According to the director of the Downtown Improvement Board, writing in the free paper (Downtown Pensacola Crowd, April 2011, p. 4), it has been relatively successful in doing that, despite the ongoing implosion of Florida’s real estate market and general economic woes. He points out that the new residents in the downtown skew slightly female (56%) and older (a third are retirees). Race was not mentioned, interestingly, but I feel pretty confident predicting that it would also skew white. 88% have been to college; a third have completed some grad school. Polled about their reasons for moving downtown, they mentioned convenience; proximity to the waterfront, cultural attractions, and restaurants; and walkability (although 87% do own cars). Ads and articles in the paper, and a few days of walking around the neighborhood, reveal a now-standard repertoire of strategies for encouraging this new population trend: performances and festivals (jazz, crawfish, wine, and goombay), open-air markets, and various other activities that turn the preserved and renovated historic environment into a space for recreation and consumption (for example, a cell-phone-powered treasure hunt using neighborhood clues in search of a $10,000 diamond ring).

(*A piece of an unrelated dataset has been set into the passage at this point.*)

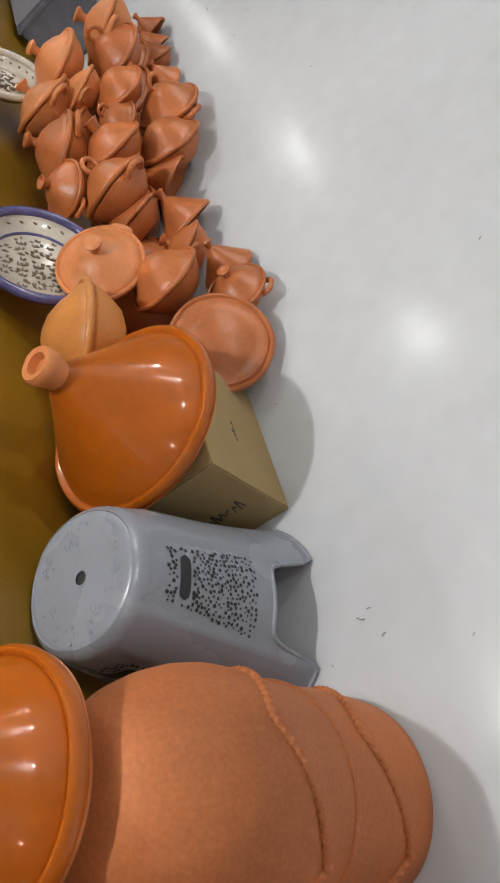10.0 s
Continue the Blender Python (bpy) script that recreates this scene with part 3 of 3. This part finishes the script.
def small_fire_base(m, r, label):
    """A small clay brazier with a flared wall and side vents."""
    root = thing("clay_brazier", m, label, "brazier", "small clay braziers")
    bm = lathe([(0.005, 0.0), (r * 0.72, 0.0), (r * 0.80, 0.012), (r * 0.92, 0.035), (r * 0.99, 0.06), (r * 1.05, 0.078), (r * 1.03, 0.09), (r * 0.95, 0.088), (r * 0.88, 0.06), (r * 0.7, 0.02), (0.005, 0.018)], 56, 0.04, r)
    part("bowl", bm, CLAY, root)
    # dark bars paint the shade of the vents; the wall stays closed
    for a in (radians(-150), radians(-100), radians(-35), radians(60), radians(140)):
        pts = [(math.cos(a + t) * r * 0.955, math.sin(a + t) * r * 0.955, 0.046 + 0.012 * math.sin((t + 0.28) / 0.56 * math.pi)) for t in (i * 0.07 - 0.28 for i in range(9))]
        part("vent", tube(pts, 0.0085, 8), CLAY_DARK, root, "dark bar painting the shade of a vent slot")
    for a in (radians(-120), radians(0), radians(120)):
        part("pot_rest", lathe([(0.005, 0.088), (0.018, 0.088), (0.016, 0.10), (0.004, 0.104)], 12, m=Matrix.Translation((math.cos(a) * r * 0.97, math.sin(a) * r * 0.97, 0))), CLAY, root)
    return root


small_fire_base(pose(2.757, 0.662, 0.085, 0, 0, 0), 0.117, "small clay brazier under a glazed tagine")
root, lid = tagine(pose(2.755, 0.660, 0.192), 0.120, 0.165, GLAZE, CLAY_PALE, "small orange glazed tagine with wooden grips", CLAY, 0.055, True, "small tagines", -1)
wire_grips(root, 0.122, 0.052, radians(155))
small_fire_base(pose(3.215, 0.706, 0.085, 0, 0, 60), 0.126, "small clay brazier with vent slots")
root, lid = tagine(pose(3.207, 0.712, 0.190, 3, -4, 0), 0.121, 0.160, OCHRE, OCHRE, "small unglazed ochre clay tagine with wooden grips", CLAY, 0.055, True, "small tagines", -1)
wire_grips(root, 0.123, 0.050, radians(-50))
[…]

None of us likes to think that we’re a party to gentrification, but you know what, folks? This is what gentrification looks like, and there’s no getting around public history’s central role in helping it happen in Pensacola. At the two conference sessions focusing on gentrification and public history, which others have also blogged about here, the focus was on what we might do to counter the powerful push toward the upscale, the professional, the white, the middle-class.

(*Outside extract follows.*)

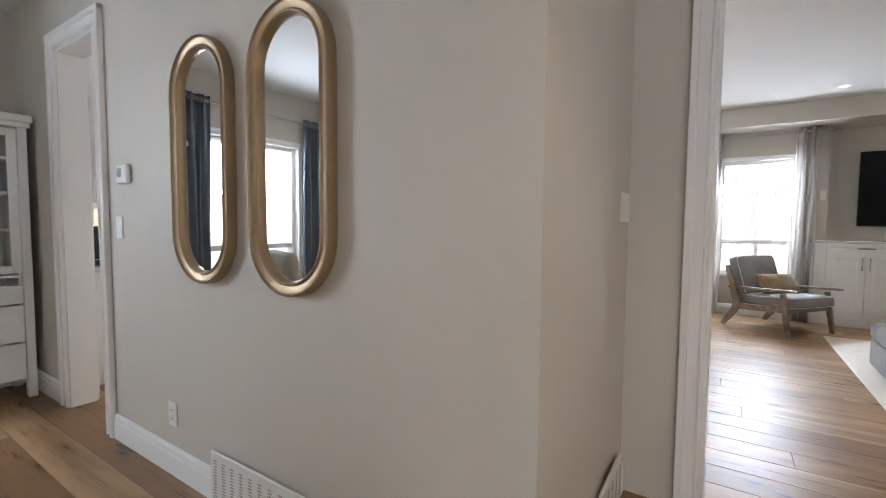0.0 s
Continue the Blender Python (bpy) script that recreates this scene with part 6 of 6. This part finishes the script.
fx = thing("small_picture", "small grey picture block on the shelf", "picture", pose(-4.42, 5.28, T1, 0, 0, 90))
part("block", box(-0.08, 0.08, -0.01, 0.02, 0, 0.17, 0.003), plain("grey_board", (0.36, 0.38, 0.38), 0.6), fx)
part("figure", box(-0.02, 0.02, -0.013, -0.0105, 0.03, 0.12, 0.001), PLASTIC, fx)
RED = plain("red_cloth_cover", (0.42, 0.04, 0.04), 0.6)
DKRED = plain("dark_red_cover", (0.22, 0.025, 0.03), 0.6)
PAPER = plain("book_paper", (0.75, 0.72, 0.65), 0.8, var=0.1, fine=300)
for z, mat, dy, lab in ((0, RED, 0.0, "red book lying on the shelf"), (0.024, DKRED, 0.01, "dark red book lying on another book")):
    b = thing("book", lab, "book", pose(-4.38, 5.54 + dy, T1 + z, 0, 0, 90), "red books")
    bm = B()
    for z0, z1 in ((0, 0.003), (0.02, 0.023)):
        bx(bm, -0.12, 0.12, -0.08, 0.08, z0, z1)
    bx(bm, -0.12, 0.12, -0.08, -0.077, 0.003, 0.02)
    part("cover", bm, mat, b)
    part("pages", box(-0.117, 0.117, -0.0765, 0.077, 0.0035, 0.0195), PAPER, b)
    for x0, x1 in ((-0.06, -0.01), (0.0, 0.07)):
        part("title_bar", box(x0, x1, -0.081, -0.0801, 0.008, 0.015), PLASTIC, b)
bd_ = thing("bird_figurine", "white bird figurine on a thin stand on the books", "figurine", pose(-4.38, 5.56, T1 + 0.048, 0, 0, 90))
part("stand", tube(lathe(B(), [(0, 0), (0.03, 0), (0.03, 0.004), (0, 0.004)], 16), [(0, 0, 0.004), (0, 0, 0.06)], 0.003, 6), BLACK, bd_)
bm = rounded(0.12, 0.06, 0.075, 0.035, 7, 0.008)
for vtx in bm.verts:
    vtx.co.z += 0.055 + 0.35 * max(0, vtx.co.x) ** 1.1 * 1.2
tube(bm, [(-0.035, 0, 0.12), (-0.045, 0, 0.145), (-0.05, 0, 0.16)], [0.03, 0.026, 0.012], 10)
tube(bm, [(-0.06, 0, 0.15), (-0.085, 0, 0.148)], [0.008, 0.001], 6)
part("bird", bm, PLASTIC, bd_, smooth=180)


def plant(label, m, r, h, kind, seed):
    t = thing("potted_plant", label, "plant", m, "small potted plants")
    part("pot", lathe(B(), [(0, 0), (r * 0.85, 0), (r, h * 0.05), (r, h), (r * 0.9, h), (r * 0.88, h * 0.85), (0, h * 0.85)], 24), bpy.data.materials["white_pot_glaze"], t, "white ceramic pot", smooth=40)
    bm = B()
    rr = random.Random(seed)
    for i in range({"grass": 170, "leaf": 230, "fine": 520}[kind]):
        a = rr.uniform(0, 6.283)
        if kind == "grass":
            p0 = Vector((r * 0.7 * math.sqrt(rr.random()) * math.cos(a), r * 0.7 * math.sqrt(rr.random()) * math.sin(a), h * 0.85))
            d = Vector((math.cos(a) * 0.35, math.sin(a) * 0.35, 1)) * h * rr.uniform(0.7, 1.2)
            s = Vector((-math.sin(a), math.cos(a), 0)) * 0.0025
            q = [bm.verts.new(p) for p in (p0 - s, p0 + s, p0 + d * 0.6 + s * 0.8, p0 + d, p0 + d * 0.6 - s * 0.8)]
            bm.faces.new(q)
        else:
            e = rr.uniform(0.1, 1.45)
            R = r * 2.2 * rr.uniform(0.5, 1.0)
            c = Vector((R * math.cos(a) * math.cos(e), R * math.sin(a) * math.cos(e), h + R * math.sin(e) * 0.8))
            d = Vector((rr.uniform(-1, 1), rr.uniform(-1, 1), rr.uniform(0, 1))).normalized() * r * rr.uniform(0.5, 0.8)
            if kind == "fine":
                d = (d.normalized() * 0.5 + c.normalized()).normalized() * r * rr.uniform(0.45, 0.75)
            s = d.cross(Vector((rr.uniform(-1, 1), rr.uniform(-1, 1), rr.uniform(-1, 1)))).normalized() * d.length * (0.14 if kind == "fine" else 0.42)
            q = [bm.verts.new(p) for p in (c, c + d * 0.4 + s, c + d, c + d * 0.4 - s)]
            bm.faces.new(q)
            if i % 5 == 0:
                tube(bm, [(0, 0, h * 0.8), c * 0.5 + Vector((0, 0, h * 0.45)), c], 0.0015, 4)
    part("foliage", bm, GREEN, t, "green leaves")


GREEN = plain("leaf_green", (0.075, 0.16, 0.04), 0.5, var=0.45, big=30, fine=90, relief=0.2)
plant("leafy green plant in a white pot on the upper shelf", pose(-4.36, 5.94, T1), 0.05, 0.085, "leaf", 1)
plant("grassy green plant in a white pot on the lower shelf", pose(-4.36, 5.38, T2), 0.036, 0.065, "grass", 2)
plant("bushy green plant in a white pot on the desk", pose(-4.3, 6.15, TD), 0.058, 0.095, "fine", 3)
dp = thing("deer_picture", "white framed picture of a deer head leaning on the shelf", "picture", pose(-4.46, 6.19, T1, 0, 0, 90) @ pose(0, 0, 0, -8, 0, 0))
W2, HH = 0.235, 0.29
for n_, a in (("frame", ((-W2, -W2 + 0.018, 0, HH), (W2 - 0.018, W2, 0, HH), (-W2 + 0.018, W2 - 0.018, 0, 0.018), (-W2 + 0.018, W2 - 0.018, HH - 0.018, HH))),):
    bm = B()
    for x0, x1, z0, z1 in a:
        bx(bm, x0, x1, -0.012, 0.012, z0, z1, 0.001)
    part(n_, bm, PLASTIC, dp)
part("mount", box(-W2 + 0.018, W2 - 0.018, -0.004, 0.01, 0.018, HH - 0.018), plain("white_mount", (0.78, 0.78, 0.77), 0.5), dp)
PENC = plain("pencil_grey", (0.36, 0.34, 0.32), 0.8, var=0.3, fine=120)
bm = B()
dpts = [(0.0, 0.03), (0.022, 0.045), (0.03, 0.09), (0.018, 0.13), (0.0, 0.14), (-0.018, 0.13), (-0.03, 0.09), (-0.022, 0.045)]
f0 = [bm.verts.new((0.045 + x, -0.0055, z)) for x, z in dpts]
f1 = [bm.verts.new((0.045 + x, -0.0042, z)) for x, z in dpts]
bm.faces.new(f0)
for i in range(8):
    bm.faces.new((f0[i], f0[(i + 1) % 8], f1[(i + 1) % 8], f1[i]))
part("deer_head", bm, PENC, dp)
bm = B()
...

One strategy, which I’m of two minds about, is to try to bring the processes of historic preservation and culture-led redevelopment themselves into the picture somehow. In The Tourist, his classic work of tourism theory, Dean MacCannell called this “enshrinement.” In MacCannell’s formulation, putting the mechanisms of heritage and preservation themselves on display—as the archaeology displays (above) around Historic Pensacola District do—actually enhances a place’s stature and appeal for visitors, thus furthering its transformation into a sacralized “must-see” destination for tourists.
I saw another instance of “enshrinement” in the headquarters of West Florida Historic Preservation, Inc., where an exhibit about the redevelopment of the downtown area has been put on permanent display after its run at the nearby Florida State Museum. This takes more of a public history approach, historicizing the choices and dilemmas faced by those seeking to reverse the area’s architectural and economic decline. The panels pose sharp questions and invite real reflection, potentially challenging the standard urban narrative of decline and rehabilitation.
But…its potential is limited by its location, and the fact that it’s now likely to be seen only by those already within the same demographic stratum that the redevelopment project overall is trying to attract (professionals, museum-goers, public historians and archaeologists themselves). How might we move these critical conversations into other venues and connect them with discussions about housing, jobs, environmental responsibility, and other pressing issues? In other words, how might we introduce a bit of needed grit into the redevelopment machine to buy some time for more widespread reevaluation of what it does?